▶ [Dataset entries]
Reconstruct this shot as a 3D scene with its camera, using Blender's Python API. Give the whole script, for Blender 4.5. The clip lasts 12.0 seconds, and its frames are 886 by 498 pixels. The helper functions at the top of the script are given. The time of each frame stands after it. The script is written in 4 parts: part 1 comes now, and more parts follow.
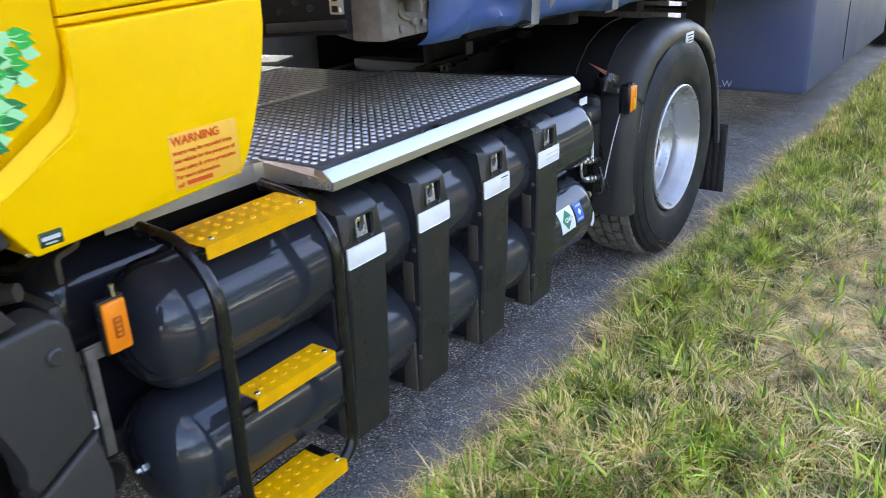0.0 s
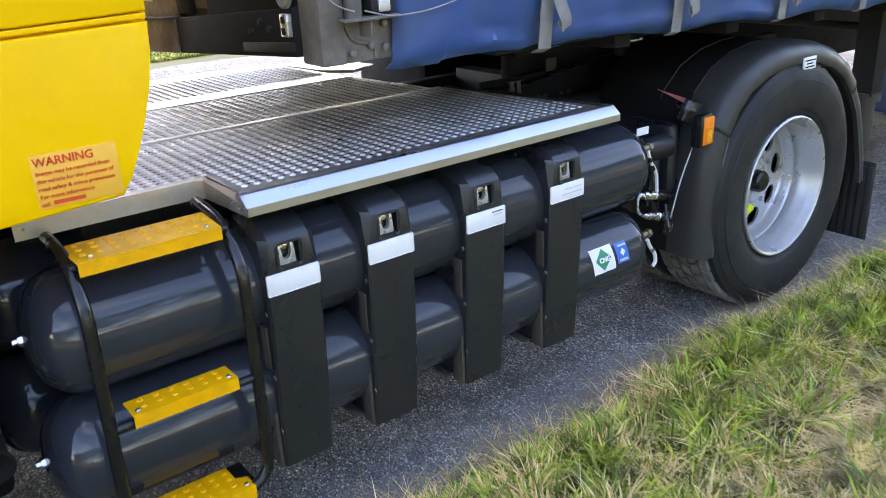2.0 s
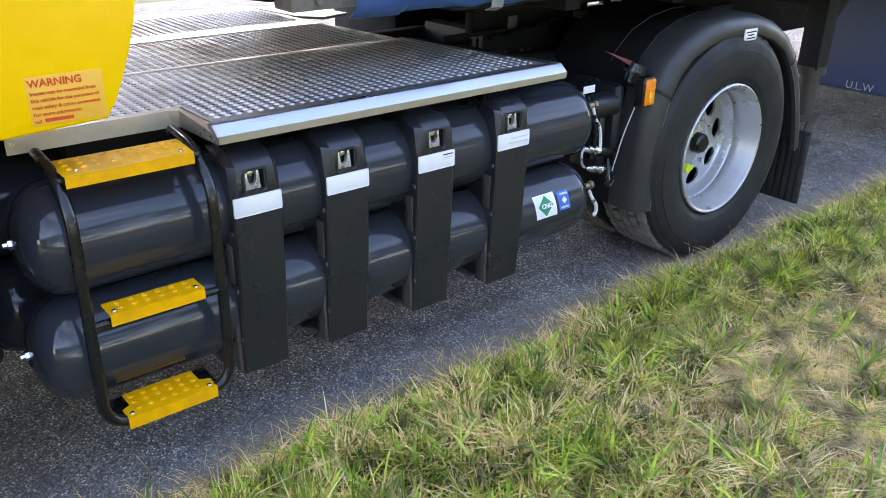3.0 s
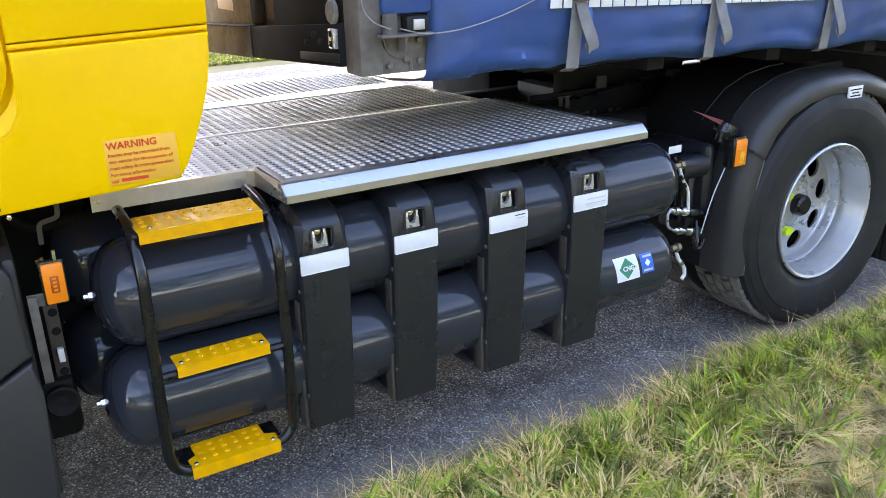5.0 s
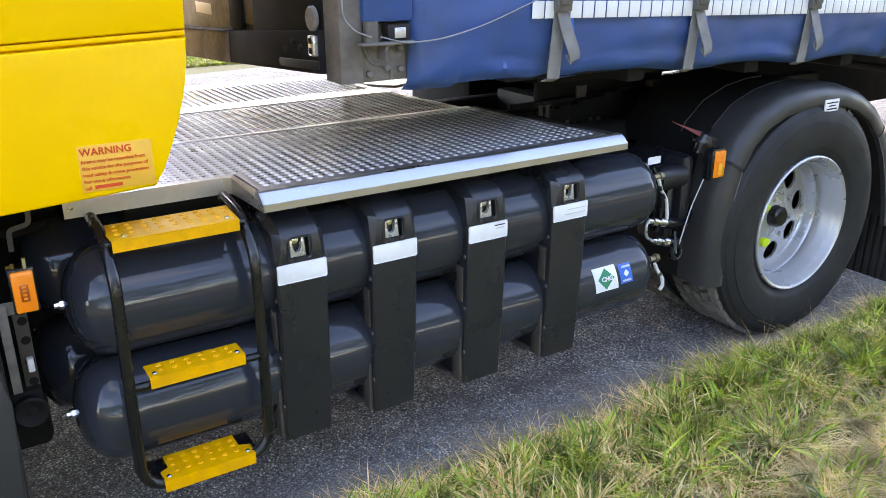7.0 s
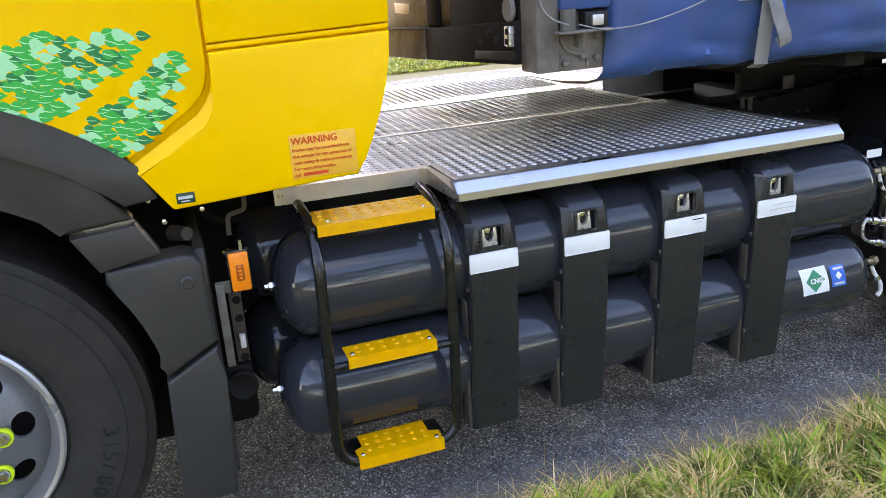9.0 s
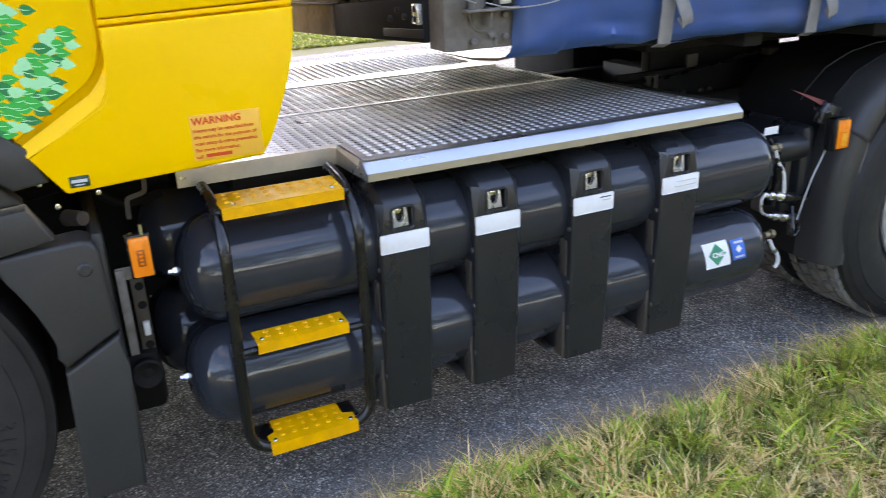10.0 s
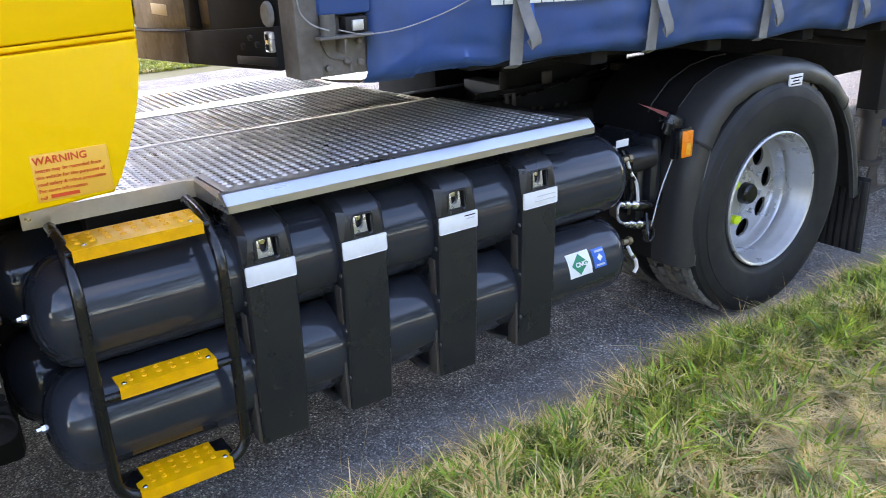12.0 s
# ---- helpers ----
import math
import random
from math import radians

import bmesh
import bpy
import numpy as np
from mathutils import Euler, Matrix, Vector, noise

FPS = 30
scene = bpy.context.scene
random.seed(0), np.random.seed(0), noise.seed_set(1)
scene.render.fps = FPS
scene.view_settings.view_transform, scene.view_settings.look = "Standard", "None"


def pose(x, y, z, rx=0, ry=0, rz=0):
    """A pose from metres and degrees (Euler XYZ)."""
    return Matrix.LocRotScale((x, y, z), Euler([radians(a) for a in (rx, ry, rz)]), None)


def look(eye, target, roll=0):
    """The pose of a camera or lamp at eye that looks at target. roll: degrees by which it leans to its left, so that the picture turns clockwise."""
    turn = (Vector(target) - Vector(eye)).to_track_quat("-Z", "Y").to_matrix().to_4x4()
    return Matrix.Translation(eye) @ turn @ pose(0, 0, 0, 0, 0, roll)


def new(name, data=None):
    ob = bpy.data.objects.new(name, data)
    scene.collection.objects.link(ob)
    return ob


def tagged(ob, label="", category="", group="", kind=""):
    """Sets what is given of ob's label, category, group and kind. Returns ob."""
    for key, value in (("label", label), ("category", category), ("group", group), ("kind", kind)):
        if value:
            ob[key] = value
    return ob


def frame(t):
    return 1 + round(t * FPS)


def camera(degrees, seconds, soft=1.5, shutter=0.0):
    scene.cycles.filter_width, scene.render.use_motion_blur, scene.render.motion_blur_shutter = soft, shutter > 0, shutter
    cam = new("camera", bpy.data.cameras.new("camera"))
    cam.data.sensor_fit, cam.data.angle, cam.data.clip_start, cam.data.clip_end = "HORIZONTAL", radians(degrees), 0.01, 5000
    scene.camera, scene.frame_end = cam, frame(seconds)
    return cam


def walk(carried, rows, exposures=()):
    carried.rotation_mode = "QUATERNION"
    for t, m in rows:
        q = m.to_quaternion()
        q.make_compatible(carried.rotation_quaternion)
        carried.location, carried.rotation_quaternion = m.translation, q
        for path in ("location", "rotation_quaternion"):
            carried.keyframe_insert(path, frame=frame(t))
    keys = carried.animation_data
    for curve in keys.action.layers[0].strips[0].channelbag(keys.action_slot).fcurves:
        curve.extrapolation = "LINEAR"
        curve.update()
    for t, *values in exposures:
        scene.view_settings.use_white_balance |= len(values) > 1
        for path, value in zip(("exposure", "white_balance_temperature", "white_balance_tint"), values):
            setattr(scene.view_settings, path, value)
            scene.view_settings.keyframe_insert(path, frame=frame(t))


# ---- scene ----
cam = camera(56.8, 12.0, soft=0.8, shutter=0.4)
PATH = [
    (0, (-1.378, -1.289, 1.594), (0.126, -0.203, 0.847), -2.6),
    (0.5, (-1.106, -1.243, 1.587), (0.381, -0.161, 0.801), -0.9),
    (1, (-0.854, -1.389, 1.592), (0.612, -0.277, 0.808), -0.6),
    (1.5, (-0.725, -1.54, 1.621), (0.484, -0.166, 0.814), -1.3),
    (2, (-0.763, -1.718, 1.622), (0.364, -0.239, 0.887), -2.8),
    (2.5, (-0.858, -1.912, 1.621), (0.257, -0.447, 0.84), -1.2),
    (2.7, (-0.873, -1.943, 1.64), (0.281, -0.541, 0.802), 0.7),
    (4.3, (-0.75, -1.991, 1.686), (0.298, -0.464, 0.931), 0.2),
    (4.5, (-0.736, -2.011, 1.674), (0.276, -0.448, 0.943), -0.4),
    (5, (-0.734, -2.022, 1.667), (0.219, -0.413, 0.957), -1.3),
    (5.5, (-0.729, -2.023, 1.664), (0.24, -0.419, 0.967), -0.9),
    (6, (-0.727, -2.018, 1.668), (0.271, -0.424, 0.988), -0.2),
    (6.5, (-0.724, -2.015, 1.673), (0.291, -0.432, 0.992), -0.1),
    (6.7, (-0.726, -1.999, 1.681), (0.287, -0.421, 0.988), 0.0),
    (8.3, (-0.725, -1.999, 1.632), (0.082, -0.314, 0.918), -2.8),
    (8.5, (-0.735, -1.994, 1.642), (0.018, -0.282, 0.932), -3.0),
    (9, (-0.755, -1.986, 1.629), (-0.143, -0.204, 0.958), -3.6),
    (9.5, (-0.74, -1.986, 1.629), (-0.102, -0.228, 0.919), -3.3),
    (10, (-0.727, -1.977, 1.636), (0.056, -0.29, 0.899), -2.4),
    (10.5, (-0.721, -1.972, 1.649), (0.188, -0.35, 0.913), -2.0),
    (11, (-0.713, -1.987, 1.66), (0.268, -0.399, 0.943), -2.0),
    (11.5, (-0.704, -1.998, 1.66), (0.302, -0.423, 0.948), -2.5),
    (12, (-0.694, -1.994, 1.663), (0.348, -0.444, 0.947), -2.5),
]
walk(cam, [(t, look(eye, target, roll)) for t, eye, target, roll in PATH],
     exposures=[(0, 3.27, 7200, 21), (1.5, 3.15, 7100, 21), (6, 3.23, 7300, 21), (9.2, 3.13, 7600, 22), (12, 3.10, 7050, 22)])

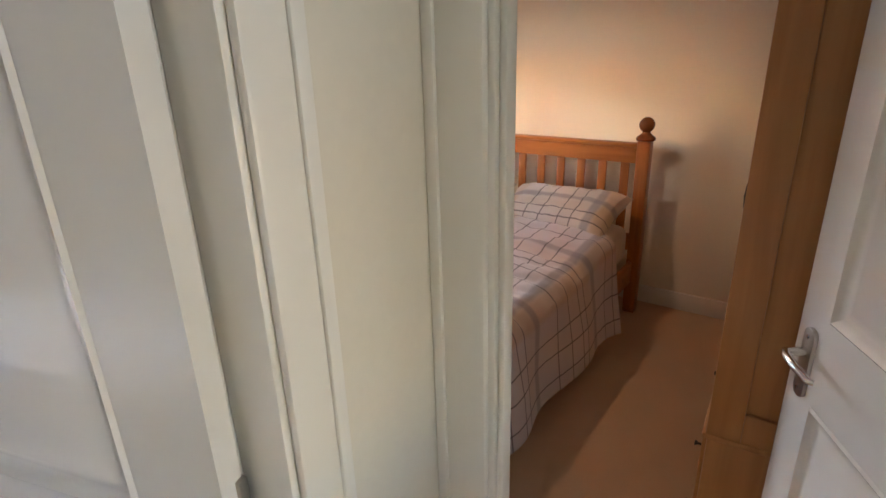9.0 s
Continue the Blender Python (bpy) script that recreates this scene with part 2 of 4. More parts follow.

▶ [Task directions]
Starting at the first line of the material, output exactly the lines up to and including the one with "radians(degrees), 0.01, 5000". Do not include the pictures.

▶ [Output for this exercise]
Reconstruct this shot as a 3D scene with its camera, using Blender's Python API. Give the whole script, for Blender 4.5. The clip lasts 12.0 seconds, and its frames are 886 by 498 pixels. The helper functions at the top of the script are given. The time of each frame stands after it. The script is written in 4 parts: part 1 comes now, and more parts follow.
0.0 s
2.0 s
3.0 s
5.0 s
7.0 s
9.0 s
10.0 s
12.0 s
# ---- helpers ----
import math
import random
from math import radians

import bmesh
import bpy
import numpy as np
from mathutils import Euler, Matrix, Vector, noise

FPS = 30
scene = bpy.context.scene
random.seed(0), np.random.seed(0), noise.seed_set(1)
scene.render.fps = FPS
scene.view_settings.view_transform, scene.view_settings.look = "Standard", "None"


def pose(x, y, z, rx=0, ry=0, rz=0):
    """A pose from metres and degrees (Euler XYZ)."""
    return Matrix.LocRotScale((x, y, z), Euler([radians(a) for a in (rx, ry, rz)]), None)


def look(eye, target, roll=0):
    """The pose of a camera or lamp at eye that looks at target. roll: degrees by which it leans to its left, so that the picture turns clockwise."""
    turn = (Vector(target) - Vector(eye)).to_track_quat("-Z", "Y").to_matrix().to_4x4()
    return Matrix.Translation(eye) @ turn @ pose(0, 0, 0, 0, 0, roll)


def new(name, data=None):
    ob = bpy.data.objects.new(name, data)
    scene.collection.objects.link(ob)
    return ob


def tagged(ob, label="", category="", group="", kind=""):
    """Sets what is given of ob's label, category, group and kind. Returns ob."""
    for key, value in (("label", label), ("category", category), ("group", group), ("kind", kind)):
        if value:
            ob[key] = value
    return ob


def frame(t):
    return 1 + round(t * FPS)


def camera(degrees, seconds, soft=1.5, shutter=0.0):
    scene.cycles.filter_width, scene.render.use_motion_blur, scene.render.motion_blur_shutter = soft, shutter > 0, shutter
    cam = new("camera", bpy.data.cameras.new("camera"))
    cam.data.sensor_fit, cam.data.angle, cam.data.clip_start, cam.data.clip_end = "HORIZONTAL", radians(degrees), 0.01, 5000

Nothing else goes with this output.